Caroline and I had lunch one day as we often do on Tuesdays when she is at her office in Norwalk. At one point she shared how grateful she is to have a circle of friends who don’t take offense easily and who can go with the flow. It had been a weekend where plans were somewhat fluid and having the ability to stop in and visit at leisure or confirm plans at the last minute simply made life easier. Such a wonderful reminder that we tend to make life harder when we have expectations, take things personally, or stay too rigid in the patterns that we love - or at least have learned to be comfortable in. Resentment or hurt feelings based on unrealized expectations can affect a friendship. If we carry around a perceived personal insult the relationship is marginalized. When we feel that a friend didn’t conform to our schedule the irritation can take hold and fester.
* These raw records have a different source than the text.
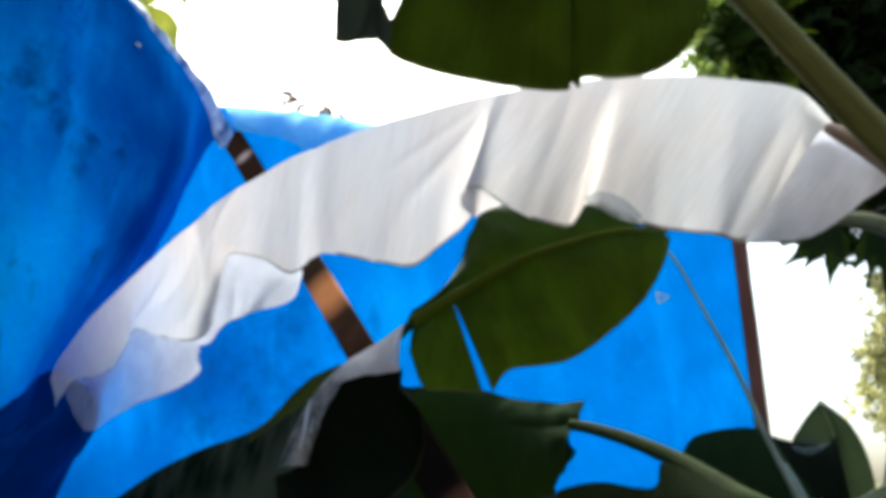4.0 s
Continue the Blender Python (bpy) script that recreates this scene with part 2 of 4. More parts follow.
WAX_GREY = leaf_material("waxy_grey_underside", (0.24, 0.29, 0.35), (0.46, 0.51, 0.57), (0.35, 0.38, 0.36), 0.15, 0.6, vein=0.3, pleats=0.3, grain=12)
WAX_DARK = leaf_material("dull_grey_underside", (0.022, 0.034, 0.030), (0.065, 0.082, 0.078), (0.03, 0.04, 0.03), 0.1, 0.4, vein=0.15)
GREEN = leaf_material("banana_leaf_green", (0.013, 0.036, 0.004), (0.036, 0.066, 0.008), (0.031, 0.052, 0.001), 0.38, gloss=0.06, vein=0.5, pleats=0.45, mottled=(0.6, 0.52, 0.5))
# Darker copy of the leaf green for shaded leaves: shade put into the colour.
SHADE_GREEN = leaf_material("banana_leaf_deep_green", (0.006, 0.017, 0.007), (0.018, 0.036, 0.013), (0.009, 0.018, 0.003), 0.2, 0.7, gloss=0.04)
MID_GREEN = leaf_material("banana_leaf_dull_green", (0.011, 0.026, 0.008), (0.028, 0.050, 0.015), (0.016, 0.031, 0.003), 0.25, 0.8, gloss=0.03)
# Pale grey margin paints in the highlight along the leaf's edge.
BROAD_GREEN = leaf_material("banana_leaf_soft_green", (0.009, 0.021, 0.006), (0.044, 0.064, 0.030), (0.018, 0.034, 0.003), 0.25, 0.8, (0.12, 0.13, 0.12), gloss=0.035)
LIGHT_GREEN = leaf_material("banana_leaf_pale_green", (0.032, 0.048, 0.024), (0.058, 0.078, 0.042), (0.042, 0.060, 0.024), 0.35, 0.6, gloss=0.05)
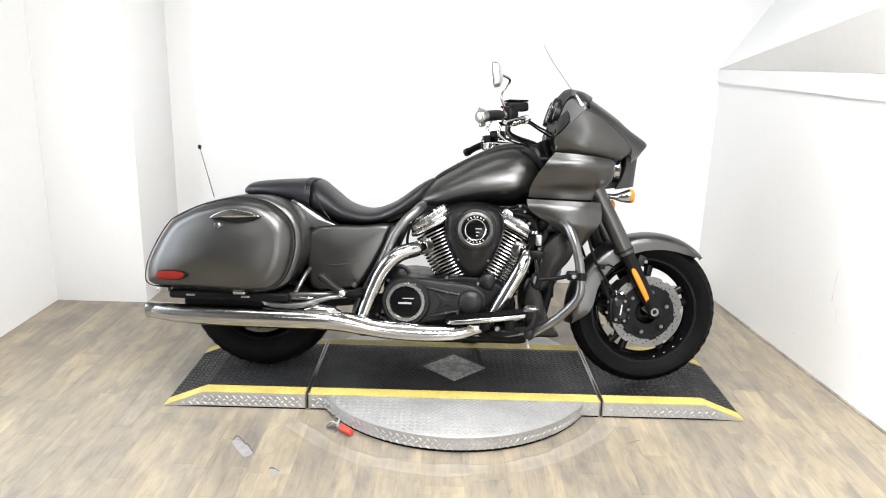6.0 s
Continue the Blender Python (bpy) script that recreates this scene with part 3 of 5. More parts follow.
fw, FM = wheel_group("front_wheel", 0.792, -0.088, 0.311, 0.310, 0.13, 0.226, STEER, 5)
brake_disc(fw, FM, -0.082, 0.149, "drilled steel brake disc")
brake_disc(fw, FM, 0.082, 0.143, "drilled steel brake disc")
for k in range(4):
    a = radians(-74 + 13 * k)
    part("balance_weight", moved(box(-0.0045, 0.0045, -0.002, 0.002, -0.0022, 0.0022, 0.001), FM @ pose(0.206 * math.cos(a), -0.036, 0.206 * math.sin(a), 0, 90 - math.degrees(a), 0)), M_ALU, fw)
rw, RM = wheel_group("rear_wheel", -0.842, -0.04, 0.316, 0.320, 0.17, 0.205, 0, 5)
brake_disc(rw, RM, -0.075, 0.168, "drilled steel rear brake disc")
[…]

Imagine letting go of all that wasted energy. Energy spent on wishing things would be different, taking things so personally, analyzing every nuance of a conversation. Imagine if the energy instead was spent living and loving.
So let’s start by recognizing when we are taking something personally. Stop and ask why that is the case. Is it truly that the other person acted out of dislike or disrespect? Could it be that there were other factors in play? Wouldn’t it be helpful to find out before fostering that personal injury?
Move the energy into recognizing that a friend might just have had a more pressing need, even if the need was for them to just be still. Move the energy into appreciating that our own need can not outweigh the need of our friend. Move the energy into just letting things be.
What I Know to Be True is that when we honor our friends and allow them the space just to be, we release the binds of obligation, the need to deliver, or the requirement to explain or apologize. We can then just live and love.